Y, por otro lado, nos pasa lo de Pedro: nos enojamos y reprendemos a Dios, a la vida, a los demás. ¿Cómo es posible que suframos así? ¿Cómo un Dios bueno va a querer un mundo así? ¿Cómo Dios permitió esto en mi vida, en la de mi familia, en la de mis amigos? ¿Cómo permitió este sufrimiento?

¡Pobre Dios! Él intentando aliviarnos el sufrimiento que Él no creó, y nosotros enojándonos con Él y a veces con los demás. Nosotros queremos enseñarle a Dios cómo tiene que salvarnos, ¡qué locura! Pero qué humano que es este pensamiento, qué natural, a todos nos pasa.

Hoy te propongo que nos quitemos nuestros pensamientos, olvidémonos de esos pensamientos tan de nosotros, pensemos como piensa el Padre, que nos va a ir mucho mejor, nos va mucho mejor cuando pensamos como Dios nos enseña.

Las dos posiciones que tomamos ante el sufrimiento son en realidad ilógicas, son como callejones sin salida, son en el fondo irracionales.

Si escondemos el sufrimiento y no lo compartimos, tapamos algo que es inevitable; y pasa como con una herida, que, si la tapamos, tarda mucho más en sanar y duele más, entonces cuando negamos el sufrimiento, es cuanto más sufrimos.

Y, por otro lado, si nos enojamos con Dios o con la vida, sufrimos el doble, porque sufrimos por lo que nos toca sufrir y, además, sufrimos por el enojo de sufrir; no nos conviene.

¿Qué nos conviene finalmente? Escuchar a Jesús, seguirlo, renunciar a nosotros mismos y cargar con la cruz, con las innumerables molestias de nuestra vida, pero no para sufrir por sufrir, sino para amar, amar y vivir salvados.
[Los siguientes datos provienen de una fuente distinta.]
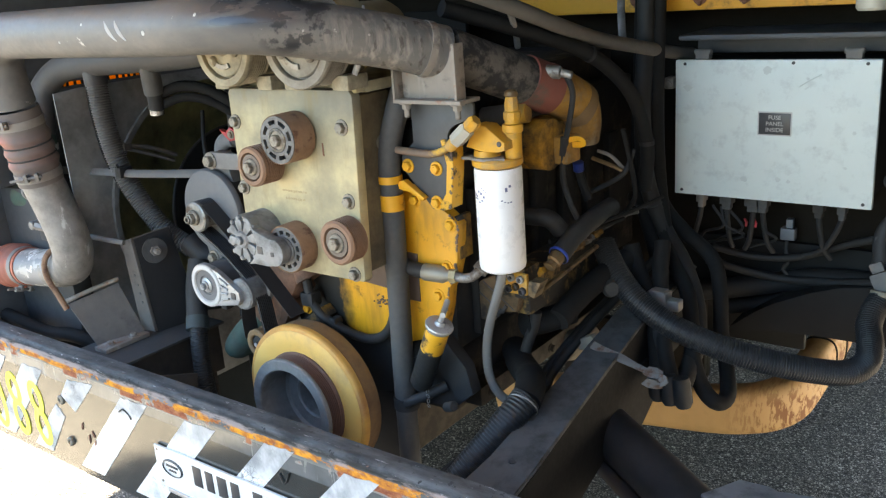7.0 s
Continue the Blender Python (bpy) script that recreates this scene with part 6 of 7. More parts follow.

Hoy tenemos que probar esto: no esquivemos ni nos quejemos de la cruz, no nos enojemos con Dios ni con los demás; elijamos cargar la cruz, abrazarla, elijamos cargar ese pequeño o gran sufrimiento que nos saca a veces de la comodidad y nos ayuda a preocuparnos por los demás, por tu mujer, por tu marido, por tus hijos, por los que tenés a tu alrededor, por ese enfermo que te necesita. Si abrazamos esas cruces, vivimos como hombres libres y salvados, vamos a ganar la vida; si las esquivamos, perderemos la vida, nos quedaremos solos o, lo que es peor, llevaremos una cruz más grande y pesada, que es la de nuestra soledad y la de nuestro egoísmo.